Long-Term vs. Short-Term Plans
How long do you plan on driving for Uber? If you see yourself driving Uber long-term, financing is usually the better option. You'll own the car outright, and you can build equity. Leasing is more attractive if you're not sure how long you'll drive for Uber or if you like driving a new car every few years. If you don't plan on driving Uber for more than a few years, leasing can be a good way to test the waters without committing to a long-term purchase. But if you see yourself as a career Uber driver, financing will eventually pay off.
Maintenance and Repair Costs
When choosing between leasing and financing, consider the costs associated with maintenance and repairs. With a lease, maintenance might be covered under the warranty, at least for a portion of the lease term. With financing, you'll be responsible for all maintenance and repair costs, which can increase as the car ages. Factor in the potential expenses, and make sure you're prepared for these added costs. Also, consider the age of the car you are planning to purchase. Newer cars are typically more reliable and less prone to major repairs, which helps with overall expenses.

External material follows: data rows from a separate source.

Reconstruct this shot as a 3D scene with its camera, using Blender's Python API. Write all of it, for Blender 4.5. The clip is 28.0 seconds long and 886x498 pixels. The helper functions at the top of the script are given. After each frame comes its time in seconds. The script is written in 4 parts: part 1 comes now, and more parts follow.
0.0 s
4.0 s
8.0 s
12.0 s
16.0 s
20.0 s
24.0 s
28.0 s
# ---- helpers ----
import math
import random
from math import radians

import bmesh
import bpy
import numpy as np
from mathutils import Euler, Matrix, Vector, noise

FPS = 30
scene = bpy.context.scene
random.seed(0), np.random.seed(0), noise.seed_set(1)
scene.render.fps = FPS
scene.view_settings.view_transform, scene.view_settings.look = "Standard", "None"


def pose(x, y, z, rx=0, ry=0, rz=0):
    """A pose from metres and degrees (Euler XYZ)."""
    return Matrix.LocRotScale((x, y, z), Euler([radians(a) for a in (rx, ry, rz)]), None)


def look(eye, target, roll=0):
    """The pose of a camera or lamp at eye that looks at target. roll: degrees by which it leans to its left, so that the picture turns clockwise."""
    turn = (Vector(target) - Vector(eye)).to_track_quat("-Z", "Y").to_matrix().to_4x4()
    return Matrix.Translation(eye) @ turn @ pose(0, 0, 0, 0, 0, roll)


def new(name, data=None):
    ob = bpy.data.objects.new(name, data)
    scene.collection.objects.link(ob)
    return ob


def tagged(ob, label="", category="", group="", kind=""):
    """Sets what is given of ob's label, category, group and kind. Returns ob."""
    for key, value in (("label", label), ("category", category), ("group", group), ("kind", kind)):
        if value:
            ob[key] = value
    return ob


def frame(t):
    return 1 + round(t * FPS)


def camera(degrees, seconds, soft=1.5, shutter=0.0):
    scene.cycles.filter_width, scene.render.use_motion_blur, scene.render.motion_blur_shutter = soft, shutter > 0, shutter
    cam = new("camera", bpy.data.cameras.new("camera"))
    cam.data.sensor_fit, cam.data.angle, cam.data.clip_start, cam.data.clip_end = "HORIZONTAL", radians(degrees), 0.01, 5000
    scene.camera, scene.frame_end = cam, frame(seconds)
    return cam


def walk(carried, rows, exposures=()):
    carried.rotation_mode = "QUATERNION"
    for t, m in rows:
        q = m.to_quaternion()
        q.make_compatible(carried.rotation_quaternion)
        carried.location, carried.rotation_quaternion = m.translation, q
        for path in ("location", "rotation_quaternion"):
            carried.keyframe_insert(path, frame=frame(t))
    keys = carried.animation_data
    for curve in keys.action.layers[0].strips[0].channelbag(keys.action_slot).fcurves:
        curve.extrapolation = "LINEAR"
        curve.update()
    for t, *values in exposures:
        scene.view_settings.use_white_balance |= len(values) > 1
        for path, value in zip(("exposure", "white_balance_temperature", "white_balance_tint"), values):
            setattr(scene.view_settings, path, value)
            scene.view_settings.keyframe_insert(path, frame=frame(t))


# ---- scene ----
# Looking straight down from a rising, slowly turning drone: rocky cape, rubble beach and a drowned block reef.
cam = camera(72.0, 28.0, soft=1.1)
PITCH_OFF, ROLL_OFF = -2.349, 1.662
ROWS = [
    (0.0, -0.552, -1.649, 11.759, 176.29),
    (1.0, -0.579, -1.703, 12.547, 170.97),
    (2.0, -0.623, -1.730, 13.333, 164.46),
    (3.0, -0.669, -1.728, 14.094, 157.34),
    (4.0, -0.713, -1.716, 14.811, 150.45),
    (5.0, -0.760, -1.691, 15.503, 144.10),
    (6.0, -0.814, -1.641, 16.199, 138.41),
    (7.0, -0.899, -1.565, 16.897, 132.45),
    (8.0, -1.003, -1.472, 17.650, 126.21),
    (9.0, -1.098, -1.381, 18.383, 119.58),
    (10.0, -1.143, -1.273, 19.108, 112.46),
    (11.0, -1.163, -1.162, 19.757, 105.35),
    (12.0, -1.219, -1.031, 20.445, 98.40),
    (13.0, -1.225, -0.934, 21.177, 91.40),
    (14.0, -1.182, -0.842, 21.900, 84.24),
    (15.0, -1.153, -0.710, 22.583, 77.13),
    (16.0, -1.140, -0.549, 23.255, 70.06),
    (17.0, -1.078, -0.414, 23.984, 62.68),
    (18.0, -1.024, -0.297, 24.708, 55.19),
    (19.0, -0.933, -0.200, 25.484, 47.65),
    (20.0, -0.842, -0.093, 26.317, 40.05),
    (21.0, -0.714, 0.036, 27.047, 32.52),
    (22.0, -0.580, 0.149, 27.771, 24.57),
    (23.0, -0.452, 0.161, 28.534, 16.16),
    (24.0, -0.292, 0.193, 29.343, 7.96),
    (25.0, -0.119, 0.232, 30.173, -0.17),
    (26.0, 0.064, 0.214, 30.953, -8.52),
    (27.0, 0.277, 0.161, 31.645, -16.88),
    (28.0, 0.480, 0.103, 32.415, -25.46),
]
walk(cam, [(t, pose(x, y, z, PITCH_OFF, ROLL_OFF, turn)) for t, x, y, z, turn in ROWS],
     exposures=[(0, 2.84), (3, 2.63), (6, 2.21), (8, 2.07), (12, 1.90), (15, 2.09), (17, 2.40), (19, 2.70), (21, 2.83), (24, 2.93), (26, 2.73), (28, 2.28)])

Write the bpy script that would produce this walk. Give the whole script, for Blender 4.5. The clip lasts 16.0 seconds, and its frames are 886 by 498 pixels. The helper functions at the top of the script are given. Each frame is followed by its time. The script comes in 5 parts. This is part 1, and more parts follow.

Making the Right Choice: Lease or Finance for Your Uber Business?
So, which is the best option for you? The answer depends on your individual circumstances. Here's a quick recap to help you decide.
Final Thoughts: Driving Your Uber Success
Choosing between leasing and financing a car for Uber is a significant decision. Consider your driving habits, budget, and long-term goals. Do your research, compare rates, and carefully evaluate the terms of any lease or loan agreement. Regardless of which path you choose, remember that the right car is an investment in your future. Weigh the pros and cons of each option, consider your finances, and think about the long-term picture. By making an informed decision, you can set yourself up for success on the road and drive toward your financial goals. And remember, every mile you drive is a step closer to your Uber success. Drive safe, and happy driving, guys!